[AIM] Word for word, print each line of the listing below; pictures stay out.

[INFORMATION SUPPLIED]
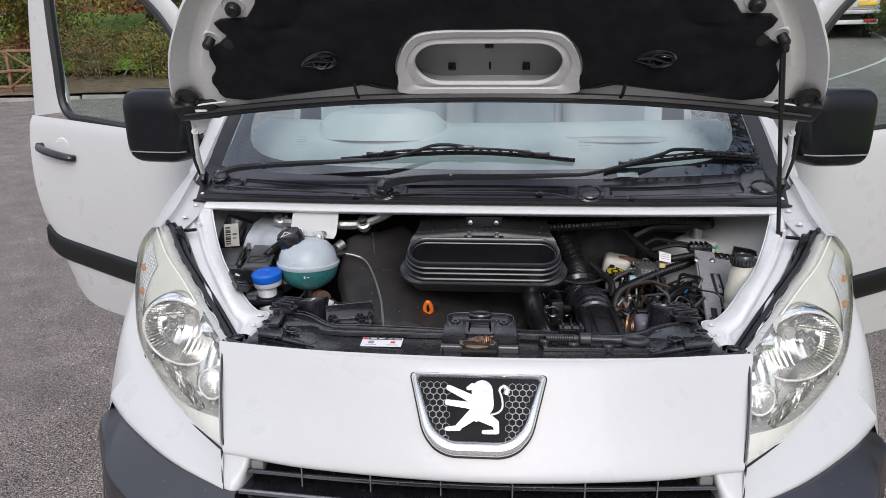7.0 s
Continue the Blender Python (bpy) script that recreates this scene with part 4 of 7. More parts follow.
bars(plate, plate_m @ pose(0, 0, 0.004), [(x, x + w, -0.037, 0.040) for x, w in ((-0.178, 0.044), (-0.118, 0.046), (-0.058, 0.042), (-0.006, 0.014), (0.052, 0.046), (0.112, 0.046), (0.170, 0.044))], INK)


def lettering(name, text, size, m, material, parent, thick=0.0004):
    """Raised lettering in the built-in font, as a mesh."""
    cu = bpy.data.curves.new(name, "FONT")
    cu.body, cu.size, cu.align_x, cu.align_y, cu.extrude = text, size, "CENTER", "CENTER", thick
    tmp = new(name, cu)
    me = bpy.data.meshes.new_from_object(tmp)
    bpy.data.objects.remove(tmp)
    me.transform(m)
    me.materials.clear()
    me.materials.append(material)
    ob = new(name, me)
    ob.parent = parent
    return ob


lettering("country_letters", "GB", 0.026, plate_m @ pose(-0.2355, -0.029, 0.0052), PLATEW, plate)
for x in (-0.196, 0.234):
    part("plate_screw", lathe([(0.0075, 0.0), (0.0072, 0.004), (0.004, 0.006), (0, 0.0062)], 16, plate_m @ pose(x, -0.003, 0.004)), PLATEW, plate)
part("plate_plinth", slab(oval(0.540, 0.124, 64, 20), 0.014, plate_m @ pose(0, -0.004, -0.0145), 0.002), PLASTIC, van)
strip = part("plate_holder", slab([(-0.19, -0.020), (0.19, -0.020), (0.205, 0.0), (-0.205, 0.0)], 0.008, plate_m @ pose(0, -0.054, -0.006), 0.001), mat("holder_dark_blue", (0.02, 0.022, 0.035), 0.4), van)
bars(strip, plate_m @ pose(0, -0.054, 0.002), [(-0.075 + 0.0125 * k, -0.0655 + 0.0125 * k, -0.0135 + 0.001 * (k % 2), -0.0075 + 0.001 * (k % 3)) for k in range(19)] + [(-0.178, -0.140, -0.012, -0.006), (-0.118, -0.095, -0.013, -0.009)], PLATEW, name="lettering_bar")

raking = True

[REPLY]
7.0 s
Continue the Blender Python (bpy) script that recreates this scene with part 4 of 7. More parts follow.
bars(plate, plate_m @ pose(0, 0, 0.004), [(x, x + w, -0.037, 0.040) for x, w in ((-0.178, 0.044), (-0.118, 0.046), (-0.058, 0.042), (-0.006, 0.014), (0.052, 0.046), (0.112, 0.046), (0.170, 0.044))], INK)


def lettering(name, text, size, m, material, parent, thick=0.0004):
    """Raised lettering in the built-in font, as a mesh."""
    cu = bpy.data.curves.new(name, "FONT")
    cu.body, cu.size, cu.align_x, cu.align_y, cu.extrude = text, size, "CENTER", "CENTER", thick
    tmp = new(name, cu)
    me = bpy.data.meshes.new_from_object(tmp)
    bpy.data.objects.remove(tmp)
    me.transform(m)
    me.materials.clear()
    me.materials.append(material)
    ob = new(name, me)
    ob.parent = parent
    return ob


lettering("country_letters", "GB", 0.026, plate_m @ pose(-0.2355, -0.029, 0.0052), PLATEW, plate)
for x in (-0.196, 0.234):
    part("plate_screw", lathe([(0.0075, 0.0), (0.0072, 0.004), (0.004, 0.006), (0, 0.0062)], 16, plate_m @ pose(x, -0.003, 0.004)), PLATEW, plate)
part("plate_plinth", slab(oval(0.540, 0.124, 64, 20), 0.014, plate_m @ pose(0, -0.004, -0.0145), 0.002), PLASTIC, van)
strip = part("plate_holder", slab([(-0.19, -0.020), (0.19, -0.020), (0.205, 0.0), (-0.205, 0.0)], 0.008, plate_m @ pose(0, -0.054, -0.006), 0.001), mat("holder_dark_blue", (0.02, 0.022, 0.035), 0.4), van)
bars(strip, plate_m @ pose(0, -0.054, 0.002), [(-0.075 + 0.0125 * k, -0.0655 + 0.0125 * k, -0.0135 + 0.001 * (k % 2), -0.0075 + 0.001 * (k % 3)) for k in range(19)] + [(-0.178, -0.140, -0.012, -0.006), (-0.118, -0.095, -0.013, -0.009)], PLATEW, name="lettering_bar")

raking = True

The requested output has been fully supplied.